Discussing limits on a test by test basis is already a complex task, discussing requirements in the full context of the ACEA categories is significantly more complex due to the trade-offs between requirements.
Let us consider an example. A lubricant optimised for JASO fuel economy only, would look completely different to a lubricant optimised for TDI3 performance and a third lubricant optimised for TCCD would again look different to the other two. With these three tests only, there is already a significant challenge to balance the requirements. But, in ACEA C6, the requirements of 12 engine tests and some laboratory tests have to be balanced as ultimately the lubricants need to meet all requirements of a category to qualify for an ACEA claim.

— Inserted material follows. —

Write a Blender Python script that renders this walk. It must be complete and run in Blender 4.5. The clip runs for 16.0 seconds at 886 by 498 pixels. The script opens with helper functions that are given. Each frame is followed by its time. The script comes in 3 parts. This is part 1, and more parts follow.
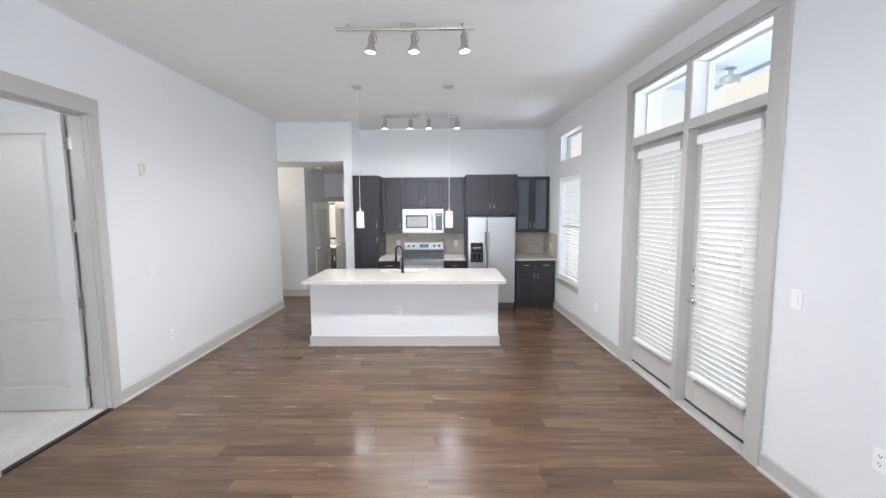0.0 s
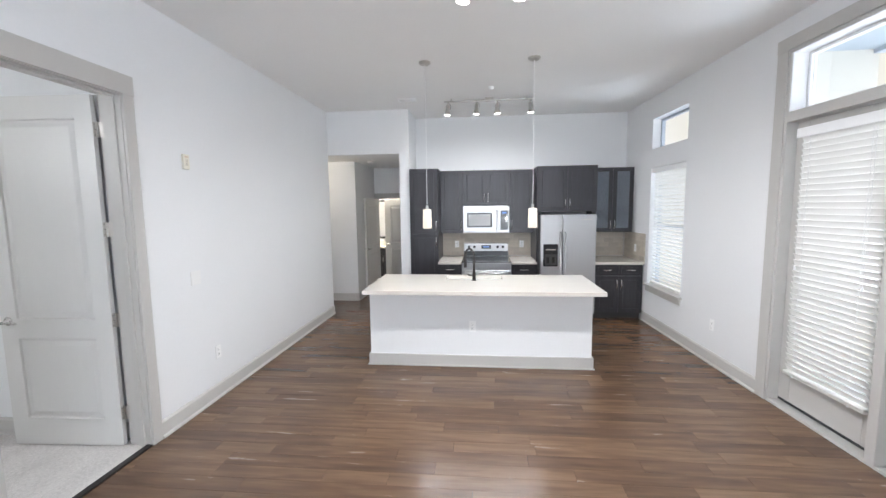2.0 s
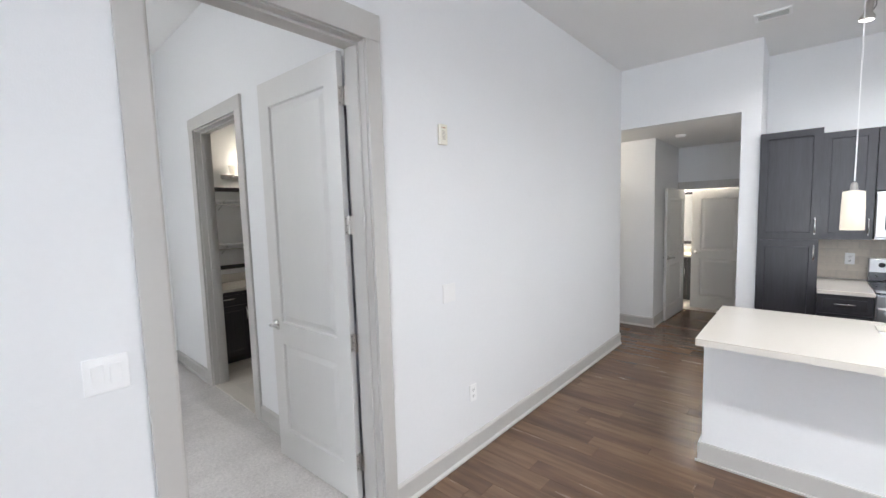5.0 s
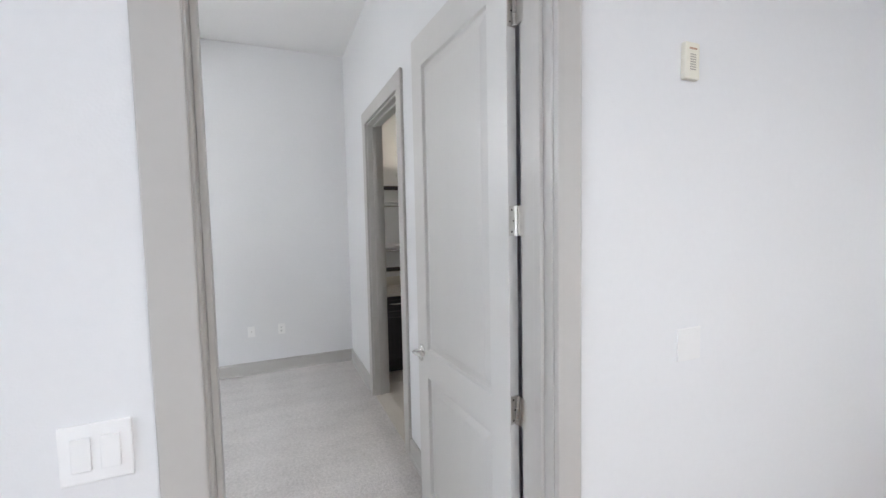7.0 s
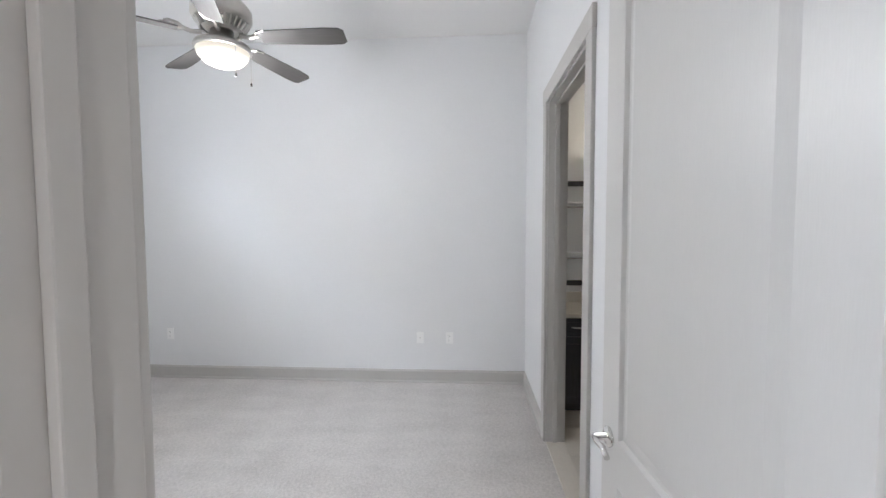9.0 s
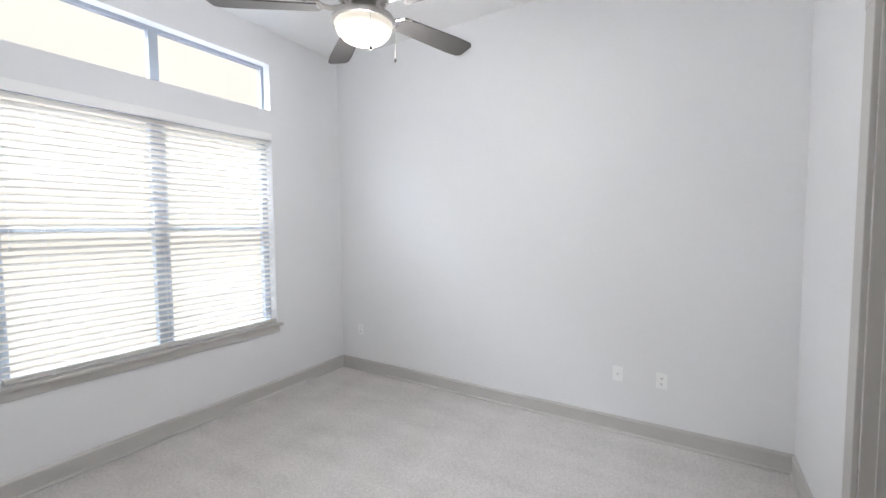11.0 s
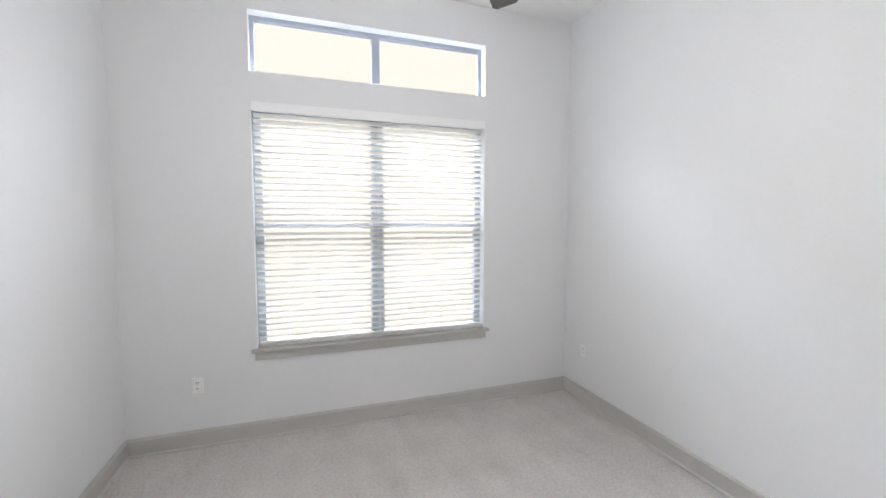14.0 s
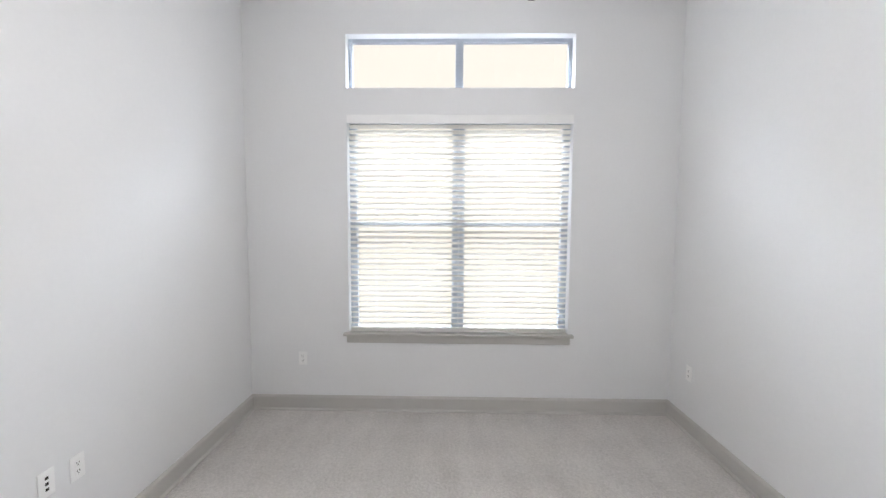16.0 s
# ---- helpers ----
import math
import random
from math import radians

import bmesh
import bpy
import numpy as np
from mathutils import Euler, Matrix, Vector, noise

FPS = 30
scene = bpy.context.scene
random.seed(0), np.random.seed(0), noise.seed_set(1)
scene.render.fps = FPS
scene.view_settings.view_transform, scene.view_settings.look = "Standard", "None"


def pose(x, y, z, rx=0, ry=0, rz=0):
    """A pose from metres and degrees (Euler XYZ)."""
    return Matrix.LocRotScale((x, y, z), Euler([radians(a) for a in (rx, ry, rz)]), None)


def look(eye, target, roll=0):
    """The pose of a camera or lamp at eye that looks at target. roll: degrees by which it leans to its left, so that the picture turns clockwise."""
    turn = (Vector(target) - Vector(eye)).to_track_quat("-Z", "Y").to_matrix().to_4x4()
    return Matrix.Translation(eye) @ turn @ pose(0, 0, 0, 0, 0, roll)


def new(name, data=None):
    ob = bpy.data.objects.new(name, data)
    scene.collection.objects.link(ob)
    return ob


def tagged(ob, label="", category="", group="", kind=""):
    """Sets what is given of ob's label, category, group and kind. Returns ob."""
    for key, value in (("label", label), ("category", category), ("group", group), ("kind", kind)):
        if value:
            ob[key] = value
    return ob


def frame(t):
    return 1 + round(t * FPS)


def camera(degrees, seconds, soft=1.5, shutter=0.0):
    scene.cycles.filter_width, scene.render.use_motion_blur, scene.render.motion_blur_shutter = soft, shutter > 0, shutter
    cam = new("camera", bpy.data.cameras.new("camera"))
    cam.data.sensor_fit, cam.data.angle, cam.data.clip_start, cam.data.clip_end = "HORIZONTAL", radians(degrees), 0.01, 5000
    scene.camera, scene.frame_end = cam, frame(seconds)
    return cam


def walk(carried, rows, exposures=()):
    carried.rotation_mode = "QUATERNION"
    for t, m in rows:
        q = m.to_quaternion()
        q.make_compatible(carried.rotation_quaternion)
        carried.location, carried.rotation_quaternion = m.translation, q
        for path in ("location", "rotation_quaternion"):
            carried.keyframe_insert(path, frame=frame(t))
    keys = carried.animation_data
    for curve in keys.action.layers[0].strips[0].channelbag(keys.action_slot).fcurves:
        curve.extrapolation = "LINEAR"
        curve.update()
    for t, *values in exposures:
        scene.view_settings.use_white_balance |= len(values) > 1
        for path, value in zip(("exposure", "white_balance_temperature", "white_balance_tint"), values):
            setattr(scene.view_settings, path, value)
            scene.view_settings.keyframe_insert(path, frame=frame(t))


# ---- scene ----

If that were not complex enough, the OEM specification-driven European market also requires these ACEA baseline requirements to be compatible with the OEM specification requirements and the economic environment.
Looking at a second example. Depending how severe the limits are set, a test responding to lubricant volatility, where less volatile lubricants tend to give better results, could drive the cost of ACEA lubricants beyond the cost of today’s OEM top-tier lubricants. At the same time OEMs and end customers are keen to have cost effective lubricants.
The industry needs to avoid a scenario where the ACEA specifications drive lubricant cost, beyond that of OEM lubricants.
Aside from the business case, ACEA C6 has the potential to become the most important new ACEA category. It provides aftertreatment compatibility and LSPI performance for the very important SAE XW-20 viscosity grades, but equally it has the potential to remain a niche specification if technical hurdles can not be overcome or economics do not work out.
ACEA has a very difficult task to define the 2021 ACEA Engine Oil Sequences. In this process ACEA heavily relies on ATC and ATIEL to provide input, so that this complex multidimensional equation can be solved. Work is underway to support this.
Ultimately all stakeholders have a common objective of meaningful, fit for purpose ACEA specifications defining the baseline requirements. We will keep you posted on the progress.